The next time your cranky, baby boomer uncle bitches about the lack of good rock music being made these days, you can throw him a copy of Help Us Stranger and he’ll probably shut up. The Raconteurs – the long-dormant side project of Jack White, Brendan Benson, Patrick Keeler, and Jack Lawrence – last released an album in 2008 with (Consolers of the Lonely), and their latest album essentially continues along the same bluesy, garage-rock path. It’s an opportunity for the ever-prolific White – whose most recent solo album, Boarding House Reach, was a psychotic if polarizing, masterpiece – to rein in some of his more outlandish tendencies and participate in a more meat-and-potatoes rock venture.
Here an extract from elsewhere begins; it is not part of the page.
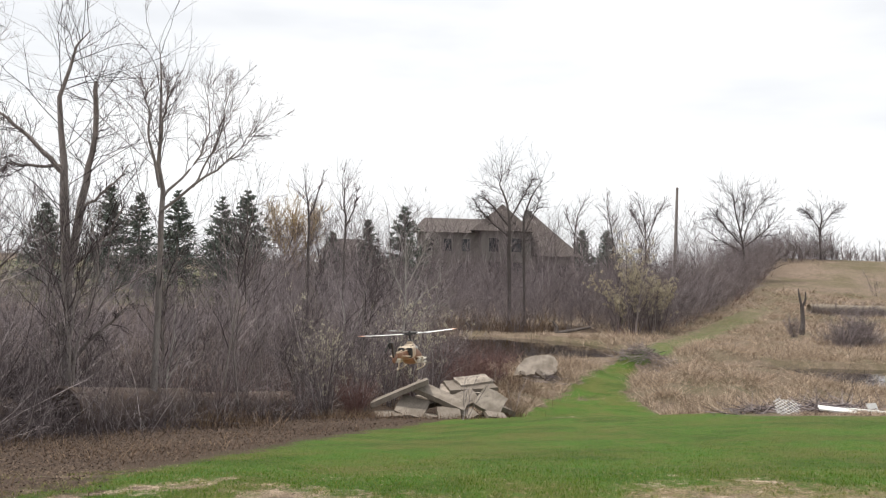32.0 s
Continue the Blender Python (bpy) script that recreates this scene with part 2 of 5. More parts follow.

That isn’t to minimize the artistic feats of Help Us Stranger (which, as of this writing, is the number-one album in the United States). The Raconteurs have found the sweet spot between quality songwriting and tight musicianship, and both the blustering boogie and longing ballads present throughout the album shouldn’t be considered empty-headed guilty pleasures. Opening track “Bored and Razed” veers between simmering, almost jazzy blues runs and frenetic riffing. “California bored and razed,” Benson croons in the chorus, providing a sweet antidote to White’s gruff verses.
The minor-key acoustic folk of “Only Child” allows the Raconteurs to straddle the line between 1970s folk and blues-tinged Led Zeppelin worship (as usual, White’s stinging guitar leads provide the appropriate edge). And it says a lot about the band when they’re able to transition seamlessly from that into the breathless punk shuffle of “Don’t Bother Me”, complete with accusatory lyrics (“Your hidden agenda / You ruthless rule bender / Your surface duplicity / It’s all nothing new to me”). When they cede to outside songwriting, the vibe remains edgy, electric and unique. The album’s one cover, “Hey Gyp (Dig the Slowness)” was a 1965 Donovan b-side, but the original tune’s syncopated shuffle is right in the Raconteurs’ wheelhouse, with a little extra speed and amplification to ease it into the album’s overall mood.
Elsewhere, the glam strut of “Sunday Driver” and “What’s Yours Is Mine” provide plenty of potent riffs, particularly for anyone who may have felt slighted by the overly experimental nature of Boarding House Reach (although “Sunday Driver” has a lovely, psychedelic middle section that prevents the song from wallowing in classic rock posturing). “Shine the Light on Me” allows the band to stretch their baroque power ballad muscles with enough angelic harmonies and graceful piano chords to suggest that White and Benson have mid-1970s Queen on heavy rotation.
Amid all the garage riffs and classic rock tropes, Help Us Stranger reminds us that the Raconteurs are, after all, a Nashville-based band with a healthy appetite for twang. “Somedays (I Don’t Feel Like Trying)” is a heartfelt country ballad beefed up with power chords to produce what can best be described as alt-country Lynyrd Skynyrd. That eclectic spirit is given an even bigger boost in the song’s surprising final movement, a country-fried coda with the lines “I’m here right now / I’m not dead yet” repeated by White and Benson not just a tacked-on chorus, but something of a mantra.
With only three full-length albums released in a span of 13 years, it’s a shame that the Raconteurs’ output is so stingy (although it’s understandable, considering the multitude of projects its collective members take on at any given moment). But albums like Help Us Stranger – which are infused with an almost effortless range – remind us that this is a band with a multitude of gifts. Not dead yet, indeed.